— RECORDS TO PROCESS —

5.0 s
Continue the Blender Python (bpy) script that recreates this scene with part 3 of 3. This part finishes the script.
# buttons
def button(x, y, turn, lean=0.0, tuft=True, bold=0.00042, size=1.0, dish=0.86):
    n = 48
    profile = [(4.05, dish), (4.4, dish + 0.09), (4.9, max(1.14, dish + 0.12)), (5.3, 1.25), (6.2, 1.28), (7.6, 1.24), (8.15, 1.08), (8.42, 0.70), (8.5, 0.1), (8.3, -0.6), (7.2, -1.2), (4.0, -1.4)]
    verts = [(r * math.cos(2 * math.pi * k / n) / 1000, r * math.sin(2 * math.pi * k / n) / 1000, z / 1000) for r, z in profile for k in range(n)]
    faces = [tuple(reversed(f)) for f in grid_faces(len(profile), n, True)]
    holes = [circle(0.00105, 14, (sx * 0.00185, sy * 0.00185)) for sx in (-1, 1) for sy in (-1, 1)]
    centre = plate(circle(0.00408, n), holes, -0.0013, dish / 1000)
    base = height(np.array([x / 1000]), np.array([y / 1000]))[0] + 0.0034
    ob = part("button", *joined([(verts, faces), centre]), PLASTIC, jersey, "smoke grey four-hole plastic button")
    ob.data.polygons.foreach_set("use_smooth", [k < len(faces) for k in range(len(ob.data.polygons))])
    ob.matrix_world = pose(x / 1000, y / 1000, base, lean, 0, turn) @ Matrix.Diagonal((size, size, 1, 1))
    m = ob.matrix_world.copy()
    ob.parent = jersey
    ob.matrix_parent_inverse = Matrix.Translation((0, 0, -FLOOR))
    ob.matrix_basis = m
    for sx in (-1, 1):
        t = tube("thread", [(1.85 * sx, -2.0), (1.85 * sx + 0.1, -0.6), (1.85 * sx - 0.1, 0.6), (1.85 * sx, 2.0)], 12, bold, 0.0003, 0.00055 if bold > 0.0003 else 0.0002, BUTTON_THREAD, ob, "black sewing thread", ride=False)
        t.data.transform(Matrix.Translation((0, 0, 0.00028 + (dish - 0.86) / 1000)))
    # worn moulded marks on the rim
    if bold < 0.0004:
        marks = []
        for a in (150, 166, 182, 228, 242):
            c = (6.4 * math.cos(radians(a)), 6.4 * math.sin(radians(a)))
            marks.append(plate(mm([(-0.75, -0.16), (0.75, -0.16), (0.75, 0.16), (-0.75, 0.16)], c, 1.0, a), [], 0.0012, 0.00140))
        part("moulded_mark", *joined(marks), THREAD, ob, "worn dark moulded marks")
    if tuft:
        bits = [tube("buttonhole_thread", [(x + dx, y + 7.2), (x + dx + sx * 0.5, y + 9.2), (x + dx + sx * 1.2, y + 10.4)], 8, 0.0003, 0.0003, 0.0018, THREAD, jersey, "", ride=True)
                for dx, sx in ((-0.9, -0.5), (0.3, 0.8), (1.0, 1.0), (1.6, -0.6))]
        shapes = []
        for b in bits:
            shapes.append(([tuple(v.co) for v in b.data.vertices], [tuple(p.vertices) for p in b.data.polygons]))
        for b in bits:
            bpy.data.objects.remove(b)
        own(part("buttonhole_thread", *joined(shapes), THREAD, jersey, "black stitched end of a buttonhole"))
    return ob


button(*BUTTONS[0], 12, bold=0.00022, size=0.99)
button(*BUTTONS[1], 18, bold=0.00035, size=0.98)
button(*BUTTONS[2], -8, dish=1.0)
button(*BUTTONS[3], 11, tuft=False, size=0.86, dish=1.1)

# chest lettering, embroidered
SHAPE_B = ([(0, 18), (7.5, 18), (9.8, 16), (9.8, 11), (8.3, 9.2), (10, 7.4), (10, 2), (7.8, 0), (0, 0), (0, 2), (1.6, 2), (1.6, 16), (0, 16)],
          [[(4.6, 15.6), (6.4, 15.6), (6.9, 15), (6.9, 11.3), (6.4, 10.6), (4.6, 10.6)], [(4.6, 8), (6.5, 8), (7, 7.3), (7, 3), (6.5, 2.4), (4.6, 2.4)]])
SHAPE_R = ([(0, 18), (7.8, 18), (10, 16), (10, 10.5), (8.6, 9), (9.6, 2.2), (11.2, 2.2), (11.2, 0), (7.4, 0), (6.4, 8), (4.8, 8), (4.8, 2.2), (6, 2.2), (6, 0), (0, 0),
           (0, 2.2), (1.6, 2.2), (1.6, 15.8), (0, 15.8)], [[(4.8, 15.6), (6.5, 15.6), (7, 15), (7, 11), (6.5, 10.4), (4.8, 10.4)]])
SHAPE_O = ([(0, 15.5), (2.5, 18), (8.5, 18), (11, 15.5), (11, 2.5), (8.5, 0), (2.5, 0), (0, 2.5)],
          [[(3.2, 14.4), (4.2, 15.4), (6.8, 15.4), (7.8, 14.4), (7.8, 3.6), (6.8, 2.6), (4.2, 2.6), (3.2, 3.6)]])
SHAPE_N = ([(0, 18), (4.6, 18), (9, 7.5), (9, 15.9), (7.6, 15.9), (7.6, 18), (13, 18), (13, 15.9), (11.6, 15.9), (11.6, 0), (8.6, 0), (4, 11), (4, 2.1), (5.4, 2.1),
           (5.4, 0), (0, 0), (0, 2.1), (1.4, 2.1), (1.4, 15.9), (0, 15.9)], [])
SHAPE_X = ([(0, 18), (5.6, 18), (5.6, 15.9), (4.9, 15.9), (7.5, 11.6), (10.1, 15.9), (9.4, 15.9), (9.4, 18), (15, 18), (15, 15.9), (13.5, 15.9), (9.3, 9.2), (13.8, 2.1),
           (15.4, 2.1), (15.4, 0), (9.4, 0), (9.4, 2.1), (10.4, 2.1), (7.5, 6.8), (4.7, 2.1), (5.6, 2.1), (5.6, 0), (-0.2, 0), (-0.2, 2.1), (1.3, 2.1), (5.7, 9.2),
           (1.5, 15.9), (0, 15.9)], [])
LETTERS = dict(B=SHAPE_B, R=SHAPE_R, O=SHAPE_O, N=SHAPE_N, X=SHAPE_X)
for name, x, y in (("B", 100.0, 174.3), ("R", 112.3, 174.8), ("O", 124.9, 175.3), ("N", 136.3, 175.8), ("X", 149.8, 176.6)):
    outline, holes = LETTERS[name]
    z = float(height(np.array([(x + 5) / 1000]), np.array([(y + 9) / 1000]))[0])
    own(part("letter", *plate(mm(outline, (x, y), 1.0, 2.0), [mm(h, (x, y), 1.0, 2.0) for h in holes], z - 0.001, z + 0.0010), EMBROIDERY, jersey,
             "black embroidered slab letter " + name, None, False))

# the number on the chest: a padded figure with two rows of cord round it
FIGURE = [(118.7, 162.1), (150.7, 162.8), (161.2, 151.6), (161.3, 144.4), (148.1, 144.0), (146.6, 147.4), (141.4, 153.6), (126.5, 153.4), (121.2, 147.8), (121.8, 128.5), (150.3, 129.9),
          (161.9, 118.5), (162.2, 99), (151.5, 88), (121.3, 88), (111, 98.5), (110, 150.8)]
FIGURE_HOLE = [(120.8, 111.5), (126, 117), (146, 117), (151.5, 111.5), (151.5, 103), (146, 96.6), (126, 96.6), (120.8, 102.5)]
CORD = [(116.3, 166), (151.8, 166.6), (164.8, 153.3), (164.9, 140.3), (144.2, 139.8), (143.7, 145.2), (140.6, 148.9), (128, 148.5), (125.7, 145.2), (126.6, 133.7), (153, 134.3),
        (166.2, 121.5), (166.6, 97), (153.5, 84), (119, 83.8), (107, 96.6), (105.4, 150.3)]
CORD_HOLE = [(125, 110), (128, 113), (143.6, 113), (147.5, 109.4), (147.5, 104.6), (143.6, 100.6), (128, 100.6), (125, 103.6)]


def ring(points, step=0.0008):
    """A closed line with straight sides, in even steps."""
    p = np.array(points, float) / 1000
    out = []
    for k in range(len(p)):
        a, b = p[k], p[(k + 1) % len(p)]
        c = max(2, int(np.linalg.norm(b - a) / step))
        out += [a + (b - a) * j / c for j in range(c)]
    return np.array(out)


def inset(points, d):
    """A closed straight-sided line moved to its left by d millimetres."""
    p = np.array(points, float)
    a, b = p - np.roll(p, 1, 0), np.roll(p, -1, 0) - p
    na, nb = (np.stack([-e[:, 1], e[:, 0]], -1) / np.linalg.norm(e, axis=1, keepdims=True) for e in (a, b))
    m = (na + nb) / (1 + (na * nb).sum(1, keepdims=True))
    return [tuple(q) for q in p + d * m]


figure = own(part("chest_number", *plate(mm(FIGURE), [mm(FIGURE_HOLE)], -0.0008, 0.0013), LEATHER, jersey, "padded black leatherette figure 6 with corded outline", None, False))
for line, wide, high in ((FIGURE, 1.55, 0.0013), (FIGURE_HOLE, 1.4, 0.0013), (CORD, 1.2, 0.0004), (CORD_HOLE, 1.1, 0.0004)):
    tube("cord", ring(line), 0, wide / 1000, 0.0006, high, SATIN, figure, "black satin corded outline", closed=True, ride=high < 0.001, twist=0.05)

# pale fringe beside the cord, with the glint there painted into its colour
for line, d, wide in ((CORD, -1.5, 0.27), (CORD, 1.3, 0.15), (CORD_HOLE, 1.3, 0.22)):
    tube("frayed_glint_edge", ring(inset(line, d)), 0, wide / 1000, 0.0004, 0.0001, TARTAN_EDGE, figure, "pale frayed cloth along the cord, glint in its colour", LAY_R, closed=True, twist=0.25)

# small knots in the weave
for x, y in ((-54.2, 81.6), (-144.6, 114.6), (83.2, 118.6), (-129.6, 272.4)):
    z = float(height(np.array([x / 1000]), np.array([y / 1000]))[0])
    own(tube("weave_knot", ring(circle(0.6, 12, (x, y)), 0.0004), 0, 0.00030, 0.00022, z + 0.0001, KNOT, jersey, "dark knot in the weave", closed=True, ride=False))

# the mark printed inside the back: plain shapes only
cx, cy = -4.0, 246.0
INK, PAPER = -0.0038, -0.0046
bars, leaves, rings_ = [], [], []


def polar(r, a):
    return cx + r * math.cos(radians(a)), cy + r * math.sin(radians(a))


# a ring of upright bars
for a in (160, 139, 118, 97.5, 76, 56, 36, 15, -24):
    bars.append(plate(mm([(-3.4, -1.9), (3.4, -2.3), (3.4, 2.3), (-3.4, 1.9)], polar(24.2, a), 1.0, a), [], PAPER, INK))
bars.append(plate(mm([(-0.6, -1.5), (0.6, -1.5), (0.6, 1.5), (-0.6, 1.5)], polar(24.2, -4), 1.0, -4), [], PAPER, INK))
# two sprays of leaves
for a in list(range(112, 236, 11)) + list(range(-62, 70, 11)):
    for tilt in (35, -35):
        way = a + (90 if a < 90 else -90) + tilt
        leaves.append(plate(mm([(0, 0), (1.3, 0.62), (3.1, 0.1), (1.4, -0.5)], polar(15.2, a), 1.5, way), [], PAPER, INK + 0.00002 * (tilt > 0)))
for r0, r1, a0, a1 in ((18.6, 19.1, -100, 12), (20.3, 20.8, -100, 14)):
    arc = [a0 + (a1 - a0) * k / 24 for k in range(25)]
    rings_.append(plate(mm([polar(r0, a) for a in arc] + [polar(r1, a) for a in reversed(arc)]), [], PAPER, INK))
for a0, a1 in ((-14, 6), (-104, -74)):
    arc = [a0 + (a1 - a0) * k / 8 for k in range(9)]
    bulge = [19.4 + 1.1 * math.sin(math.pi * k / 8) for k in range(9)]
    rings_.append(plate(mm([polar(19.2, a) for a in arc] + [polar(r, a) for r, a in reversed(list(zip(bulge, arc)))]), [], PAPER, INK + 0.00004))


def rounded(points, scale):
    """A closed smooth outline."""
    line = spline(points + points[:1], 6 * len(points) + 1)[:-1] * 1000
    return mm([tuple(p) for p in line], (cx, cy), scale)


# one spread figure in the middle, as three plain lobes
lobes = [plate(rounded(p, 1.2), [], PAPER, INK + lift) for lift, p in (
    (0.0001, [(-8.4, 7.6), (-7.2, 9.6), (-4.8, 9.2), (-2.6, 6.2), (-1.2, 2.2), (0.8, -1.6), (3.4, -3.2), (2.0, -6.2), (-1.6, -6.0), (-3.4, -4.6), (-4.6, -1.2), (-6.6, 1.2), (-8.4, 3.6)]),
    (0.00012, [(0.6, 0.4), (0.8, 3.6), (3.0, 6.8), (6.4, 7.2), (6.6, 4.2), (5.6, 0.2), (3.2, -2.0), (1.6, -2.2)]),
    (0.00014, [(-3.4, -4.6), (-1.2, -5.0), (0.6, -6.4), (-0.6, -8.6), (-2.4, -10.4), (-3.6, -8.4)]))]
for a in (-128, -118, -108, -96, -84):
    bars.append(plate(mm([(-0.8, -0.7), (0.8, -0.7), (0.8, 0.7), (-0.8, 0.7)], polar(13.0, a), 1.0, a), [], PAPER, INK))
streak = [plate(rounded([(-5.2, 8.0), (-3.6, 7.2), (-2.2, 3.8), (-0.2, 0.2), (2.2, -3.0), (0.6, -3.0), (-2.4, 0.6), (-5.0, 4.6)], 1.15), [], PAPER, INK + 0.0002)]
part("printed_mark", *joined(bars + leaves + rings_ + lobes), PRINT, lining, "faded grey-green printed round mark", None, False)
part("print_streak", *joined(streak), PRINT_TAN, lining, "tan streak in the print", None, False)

==

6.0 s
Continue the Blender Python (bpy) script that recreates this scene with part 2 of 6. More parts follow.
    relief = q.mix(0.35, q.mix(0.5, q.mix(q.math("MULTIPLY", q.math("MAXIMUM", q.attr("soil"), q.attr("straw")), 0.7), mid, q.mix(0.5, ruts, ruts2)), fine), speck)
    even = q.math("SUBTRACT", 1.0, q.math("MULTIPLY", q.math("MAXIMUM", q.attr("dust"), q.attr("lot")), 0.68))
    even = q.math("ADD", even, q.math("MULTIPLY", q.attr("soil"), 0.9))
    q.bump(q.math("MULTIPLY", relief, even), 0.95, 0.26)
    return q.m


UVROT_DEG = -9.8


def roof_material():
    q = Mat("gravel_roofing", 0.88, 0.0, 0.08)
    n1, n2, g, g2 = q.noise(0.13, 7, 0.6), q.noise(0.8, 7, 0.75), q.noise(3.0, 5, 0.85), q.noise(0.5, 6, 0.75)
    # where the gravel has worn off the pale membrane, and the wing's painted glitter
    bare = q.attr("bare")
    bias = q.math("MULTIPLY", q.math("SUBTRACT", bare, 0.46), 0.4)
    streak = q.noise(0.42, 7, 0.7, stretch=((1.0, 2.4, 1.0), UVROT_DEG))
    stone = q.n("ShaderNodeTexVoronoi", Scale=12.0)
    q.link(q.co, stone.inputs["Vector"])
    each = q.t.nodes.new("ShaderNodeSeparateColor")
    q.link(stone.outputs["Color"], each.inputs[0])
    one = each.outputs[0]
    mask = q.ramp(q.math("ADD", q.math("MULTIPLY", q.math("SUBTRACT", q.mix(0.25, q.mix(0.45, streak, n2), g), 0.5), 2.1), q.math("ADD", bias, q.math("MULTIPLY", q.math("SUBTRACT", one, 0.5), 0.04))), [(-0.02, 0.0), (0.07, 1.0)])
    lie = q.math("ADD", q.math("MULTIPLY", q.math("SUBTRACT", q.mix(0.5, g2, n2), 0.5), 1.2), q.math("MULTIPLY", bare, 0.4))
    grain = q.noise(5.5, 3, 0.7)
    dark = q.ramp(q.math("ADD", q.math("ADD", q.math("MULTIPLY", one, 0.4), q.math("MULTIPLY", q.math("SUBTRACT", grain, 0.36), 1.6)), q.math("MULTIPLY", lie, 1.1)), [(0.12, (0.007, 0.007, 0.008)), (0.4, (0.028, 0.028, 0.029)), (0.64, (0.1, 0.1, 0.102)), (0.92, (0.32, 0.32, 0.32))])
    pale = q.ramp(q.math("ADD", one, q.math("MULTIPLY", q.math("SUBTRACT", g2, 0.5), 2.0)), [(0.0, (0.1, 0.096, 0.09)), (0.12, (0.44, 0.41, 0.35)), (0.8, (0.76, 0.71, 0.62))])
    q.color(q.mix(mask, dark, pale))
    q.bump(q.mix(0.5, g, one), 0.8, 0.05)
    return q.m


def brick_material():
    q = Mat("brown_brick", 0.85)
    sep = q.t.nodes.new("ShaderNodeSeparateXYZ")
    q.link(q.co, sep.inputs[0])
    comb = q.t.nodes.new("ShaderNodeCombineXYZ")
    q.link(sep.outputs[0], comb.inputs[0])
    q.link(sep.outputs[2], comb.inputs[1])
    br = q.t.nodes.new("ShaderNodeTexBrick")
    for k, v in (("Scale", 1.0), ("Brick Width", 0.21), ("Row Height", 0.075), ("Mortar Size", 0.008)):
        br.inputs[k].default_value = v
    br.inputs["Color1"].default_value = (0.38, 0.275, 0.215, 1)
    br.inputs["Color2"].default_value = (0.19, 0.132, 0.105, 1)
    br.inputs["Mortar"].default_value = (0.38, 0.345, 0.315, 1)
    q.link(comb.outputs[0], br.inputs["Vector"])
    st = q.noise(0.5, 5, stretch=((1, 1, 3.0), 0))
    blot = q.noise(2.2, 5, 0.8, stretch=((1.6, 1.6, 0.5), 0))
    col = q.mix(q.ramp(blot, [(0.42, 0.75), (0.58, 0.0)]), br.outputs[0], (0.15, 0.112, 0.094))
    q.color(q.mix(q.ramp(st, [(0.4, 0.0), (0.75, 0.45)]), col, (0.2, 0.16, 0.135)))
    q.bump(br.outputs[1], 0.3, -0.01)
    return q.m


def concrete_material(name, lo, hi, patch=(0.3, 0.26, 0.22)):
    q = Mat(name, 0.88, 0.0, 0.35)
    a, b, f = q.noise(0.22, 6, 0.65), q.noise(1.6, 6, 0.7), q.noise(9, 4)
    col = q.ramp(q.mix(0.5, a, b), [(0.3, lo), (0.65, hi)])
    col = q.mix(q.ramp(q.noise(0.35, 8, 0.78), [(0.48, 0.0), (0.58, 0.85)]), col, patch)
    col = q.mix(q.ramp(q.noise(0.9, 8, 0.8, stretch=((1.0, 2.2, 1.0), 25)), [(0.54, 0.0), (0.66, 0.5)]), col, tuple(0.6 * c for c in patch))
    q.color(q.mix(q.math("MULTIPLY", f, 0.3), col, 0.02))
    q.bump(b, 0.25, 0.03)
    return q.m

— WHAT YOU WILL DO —
Copy, from the material, each line that holds the string "scene".

— IN RESPONSE —
Continue the Blender Python (bpy) script that recreates this scene with part 3 of 3. This part finishes the script.
Continue the Blender Python (bpy) script that recreates this scene with part 2 of 6. More parts follow.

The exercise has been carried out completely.